Suspension des expulsions en Région wallonne

Suspension des expulsions

En séance plénière du 21 septembre 2022, le Parlement wallon a adopté un décret relatif « à la suspension de l’exécution des décisions d’expulsions administratives et judiciaires ».

L’article 1er, §1er, de ce décret dispose que :

« L’exécution de toutes les décisions judiciaires et administratives ordonnant une expulsion de domicile est suspendue du 1er novembre 2022 au 15 mars 2023 ».

Par exception à cette mesure générale de suspension des expulsions, le second paragraphe de cette disposition précise que seules les expulsions motivées pour des raisons de sécurité publique, de péril imminent pour la santé physique et mentale des occupants ou de dégradations volontaires du bien peuvent être exécutées.

En outre, il peut être observé que ce moratoire sur les expulsions ne concerne que les locataires qui se sont domiciliés dans les lieux loués, ce qui exclut bon nombre de situation de son champ d’application.

A la lecture des travaux préparatoires, ce décret a été adopté « pour faire face aux conséquences de la crise énergétique » (Doc. parl. wal., 2022-203, 1028 n°1).
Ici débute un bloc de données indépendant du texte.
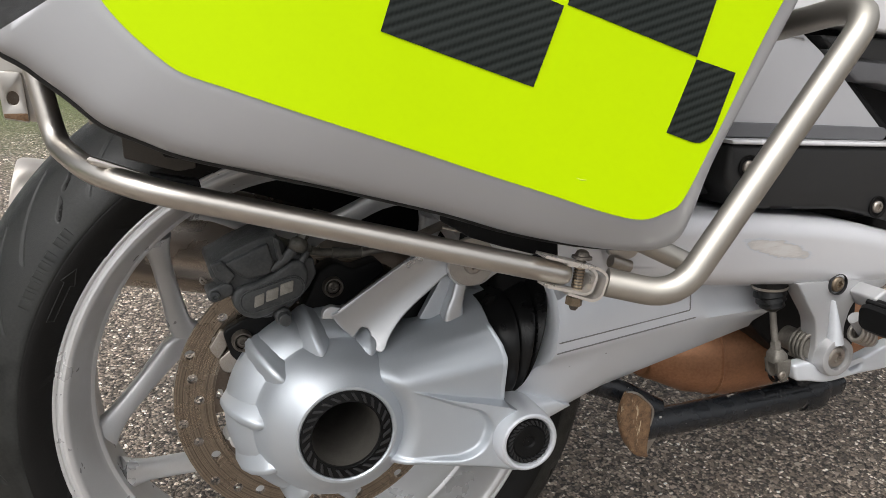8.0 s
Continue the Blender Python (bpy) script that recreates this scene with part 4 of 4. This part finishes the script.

Plus précisément, les parlementaires à l’origine de la proposition de décret expliquent que :

« La crise énergétique entraîne une très forte augmentation des prix du gaz et de l’électricité et de nombreux citoyens sont fortement impactés et feront face à de grandes difficultés pour honorer le paiement de leurs charges énergétiques et de leur loyer. Il en découle une forte probabilité que les impayés de loyer augmentent de manière significative conduisant ainsi à l’expulsion des ménages déjà fortement impactés et précarisés par la crise énergétique. Eu égard à ces éléments, il convient de prendre une mesure permettant de limiter le risque de paupérisation et d’éviter de mettre ces ménages encore plus en difficulté en les privant de leur logement » (Doc. parl. wal., 2022-203, 1028 n°1).

Les travaux préparatoires concluent enfin sur l’impact limité de cette mesure puisqu’ « elle ne s’appliquera que pendant une période très limitée dans le temps ».

Bien entendu, l’intention qui a conduit à l’adoption de ce décret est louable puisqu’il vise à assurer une protection des locataires se trouvant dans une situation de précarité résultant de la flambée des prix de l’énergie.

Toutefois, on peut se demander pourquoi il appartient au propriétaire, qui peut également être en situation de précarité, de supporter les coûts de cette solidarité.

Aussi, il peut être regretté le caractère général de cette mesure qui s’appliquera à tous les locataires, indépendamment de leur état de fortune et des motifs ayant conduit au jugement ordonnant l’expulsion des lieux (par exemple : non-respect de l’interdiction de sous-location, modification de la destination des lieux, bail arrivé à échéance…).

Aussi, affirmer que cette mesure est d’impact limité dès lors qu’elle ne concernerait qu’une période très limitée dans le temps est à relativiser en fonction de la durée du bail qui avait été initialement conclu (ainsi, si le bail concerné était d’un an, l’interdiction d’expulsion couvrirait plus d’1/3 de sa durée).

Enfin, sur le plan pratique, il peut être relevé que ce décret ne suspend pas la possibilité pour un propriétaire d’introduire une requête en expulsion auprès du Juge de Paix.

Partant, au vu du laps de temps nécessaire pour obtenir un jugement et, ensuite, son exécution par l’intervention d’un huissier, dans un nombre important de cas, la mesure commentée n’aura finalement que peu d’incidences.

Ainsi, la majorité des propriétaires qui seront confrontés à cette interdiction d’expulsion sera celle qui a déjà agi en justice pour obtenir l’expulsion des locataires ou qui vont le faire dans un avenir très proche.

Dans ces circonstances, nous pouvons encore une fois douter de la justesse de cette mesure et de la formule choisie pour venir en aide aux personnes victimes de la crise énergétique.